Time complexity: $O(n)$
Space complexity: $O(n)$

Common Pitfalls

Using the Same Element Twice

You cannot use the same element twice to form a pair. When using a hash map, ensure you check that the found index differs from the current index, or use one-pass where you only look at previously seen elements.

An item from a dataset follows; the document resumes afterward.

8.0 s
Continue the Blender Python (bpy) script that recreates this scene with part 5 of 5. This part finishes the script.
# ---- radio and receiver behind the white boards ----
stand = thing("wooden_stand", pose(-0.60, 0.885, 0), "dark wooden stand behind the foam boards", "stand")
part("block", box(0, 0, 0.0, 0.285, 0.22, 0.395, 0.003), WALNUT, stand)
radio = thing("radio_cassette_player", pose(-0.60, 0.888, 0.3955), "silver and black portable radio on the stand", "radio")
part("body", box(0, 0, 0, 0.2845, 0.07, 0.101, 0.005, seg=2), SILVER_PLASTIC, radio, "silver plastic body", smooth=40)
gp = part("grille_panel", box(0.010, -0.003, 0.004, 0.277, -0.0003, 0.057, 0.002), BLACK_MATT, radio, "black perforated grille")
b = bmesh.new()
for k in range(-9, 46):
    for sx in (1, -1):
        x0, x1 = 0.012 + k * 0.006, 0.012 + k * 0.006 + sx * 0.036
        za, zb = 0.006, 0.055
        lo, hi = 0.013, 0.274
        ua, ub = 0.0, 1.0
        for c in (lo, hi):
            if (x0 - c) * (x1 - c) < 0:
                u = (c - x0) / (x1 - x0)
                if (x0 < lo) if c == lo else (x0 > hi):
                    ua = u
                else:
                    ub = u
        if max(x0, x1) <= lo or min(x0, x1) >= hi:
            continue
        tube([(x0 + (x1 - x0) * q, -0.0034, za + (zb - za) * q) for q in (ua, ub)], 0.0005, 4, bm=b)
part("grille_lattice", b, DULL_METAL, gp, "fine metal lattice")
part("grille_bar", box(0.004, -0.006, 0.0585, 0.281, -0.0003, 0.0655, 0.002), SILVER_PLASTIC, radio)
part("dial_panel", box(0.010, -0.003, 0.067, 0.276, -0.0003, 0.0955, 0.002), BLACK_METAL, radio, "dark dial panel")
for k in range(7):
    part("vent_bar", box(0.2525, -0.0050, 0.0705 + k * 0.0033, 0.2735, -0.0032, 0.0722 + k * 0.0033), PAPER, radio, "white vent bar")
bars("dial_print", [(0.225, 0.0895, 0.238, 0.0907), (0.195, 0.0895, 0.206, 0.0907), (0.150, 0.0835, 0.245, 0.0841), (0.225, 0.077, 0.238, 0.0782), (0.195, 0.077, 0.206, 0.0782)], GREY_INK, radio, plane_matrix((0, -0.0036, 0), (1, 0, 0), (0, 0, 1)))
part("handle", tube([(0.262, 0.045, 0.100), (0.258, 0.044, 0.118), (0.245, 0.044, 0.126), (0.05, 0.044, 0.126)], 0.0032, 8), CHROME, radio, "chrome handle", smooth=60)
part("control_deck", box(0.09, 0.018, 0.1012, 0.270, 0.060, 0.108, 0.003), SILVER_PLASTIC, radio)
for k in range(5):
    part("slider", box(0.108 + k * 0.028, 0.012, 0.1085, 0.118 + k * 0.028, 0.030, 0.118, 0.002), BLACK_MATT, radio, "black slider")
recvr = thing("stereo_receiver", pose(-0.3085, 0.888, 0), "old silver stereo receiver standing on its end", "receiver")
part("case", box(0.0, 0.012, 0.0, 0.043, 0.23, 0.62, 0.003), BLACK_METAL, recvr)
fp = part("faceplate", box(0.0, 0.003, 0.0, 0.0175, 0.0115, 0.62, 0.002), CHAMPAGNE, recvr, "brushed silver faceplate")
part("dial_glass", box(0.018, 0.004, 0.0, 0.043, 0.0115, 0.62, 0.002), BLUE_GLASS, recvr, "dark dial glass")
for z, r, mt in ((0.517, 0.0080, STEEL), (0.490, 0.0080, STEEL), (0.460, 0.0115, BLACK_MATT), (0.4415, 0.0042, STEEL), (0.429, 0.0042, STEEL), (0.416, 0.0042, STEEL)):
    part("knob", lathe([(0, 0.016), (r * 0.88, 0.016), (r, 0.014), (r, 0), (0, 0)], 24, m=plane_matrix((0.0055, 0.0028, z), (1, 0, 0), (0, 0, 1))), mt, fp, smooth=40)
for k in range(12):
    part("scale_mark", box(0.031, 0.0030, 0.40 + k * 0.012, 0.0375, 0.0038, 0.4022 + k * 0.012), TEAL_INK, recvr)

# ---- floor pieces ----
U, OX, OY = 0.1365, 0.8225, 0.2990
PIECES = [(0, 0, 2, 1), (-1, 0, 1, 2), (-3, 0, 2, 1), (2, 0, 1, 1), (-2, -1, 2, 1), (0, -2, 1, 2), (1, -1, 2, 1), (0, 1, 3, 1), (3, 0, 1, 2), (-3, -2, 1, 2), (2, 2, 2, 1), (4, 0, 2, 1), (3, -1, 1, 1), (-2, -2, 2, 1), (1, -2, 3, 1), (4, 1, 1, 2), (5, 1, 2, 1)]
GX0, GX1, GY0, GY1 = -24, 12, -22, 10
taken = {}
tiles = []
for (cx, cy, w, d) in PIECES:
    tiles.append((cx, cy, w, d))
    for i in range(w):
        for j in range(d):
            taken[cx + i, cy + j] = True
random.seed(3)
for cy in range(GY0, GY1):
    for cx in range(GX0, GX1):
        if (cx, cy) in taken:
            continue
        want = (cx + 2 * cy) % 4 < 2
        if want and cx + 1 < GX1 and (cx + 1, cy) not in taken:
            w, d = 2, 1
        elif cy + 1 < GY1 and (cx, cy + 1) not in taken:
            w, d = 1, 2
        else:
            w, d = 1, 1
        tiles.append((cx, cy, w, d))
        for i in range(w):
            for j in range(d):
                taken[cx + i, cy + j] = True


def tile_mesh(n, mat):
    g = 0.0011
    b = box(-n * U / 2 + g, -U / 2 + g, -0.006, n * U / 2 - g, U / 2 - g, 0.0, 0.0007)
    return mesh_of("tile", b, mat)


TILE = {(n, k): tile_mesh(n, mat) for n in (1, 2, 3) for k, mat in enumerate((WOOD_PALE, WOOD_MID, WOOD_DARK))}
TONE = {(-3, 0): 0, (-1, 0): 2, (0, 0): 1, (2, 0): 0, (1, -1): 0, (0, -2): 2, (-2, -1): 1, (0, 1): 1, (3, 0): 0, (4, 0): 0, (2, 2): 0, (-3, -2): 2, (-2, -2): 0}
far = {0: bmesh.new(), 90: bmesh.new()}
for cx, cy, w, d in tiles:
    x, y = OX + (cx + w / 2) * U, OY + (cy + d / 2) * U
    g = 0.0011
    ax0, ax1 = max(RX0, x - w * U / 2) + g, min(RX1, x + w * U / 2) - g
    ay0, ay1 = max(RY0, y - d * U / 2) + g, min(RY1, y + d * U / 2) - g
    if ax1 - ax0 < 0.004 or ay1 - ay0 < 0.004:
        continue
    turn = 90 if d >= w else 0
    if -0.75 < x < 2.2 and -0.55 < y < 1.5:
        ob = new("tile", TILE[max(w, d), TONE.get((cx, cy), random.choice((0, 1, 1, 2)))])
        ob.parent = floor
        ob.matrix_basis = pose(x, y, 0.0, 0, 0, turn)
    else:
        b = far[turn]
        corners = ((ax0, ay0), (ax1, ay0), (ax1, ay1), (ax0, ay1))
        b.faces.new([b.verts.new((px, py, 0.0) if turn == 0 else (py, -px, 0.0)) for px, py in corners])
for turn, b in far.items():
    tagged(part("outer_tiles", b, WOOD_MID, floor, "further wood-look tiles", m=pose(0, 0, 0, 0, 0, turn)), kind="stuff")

# Wrong: might return [i, i] when nums[i] * 2 == target
if diff in indices:
    return [i, indices[diff]]
# Correct: ensure different indices
if diff in indices and indices[diff] != i:
    return [i, indices[diff]]

Returning Values Instead of Indices

The problem asks for indices, not the values themselves. A common mistake is returning the two numbers that sum to the target rather than their positions in the array.

Handling Duplicate Values

When building a hash map with values as keys, duplicate values overwrite earlier indices. In the two-pass approach, this still works because you check indices[diff] != i. In the one-pass approach, you check for the complement before inserting the current element.

Wrong Complement Calculation

The complement should be target - nums[i], not nums[i] - target. Getting this backwards will search for the wrong value.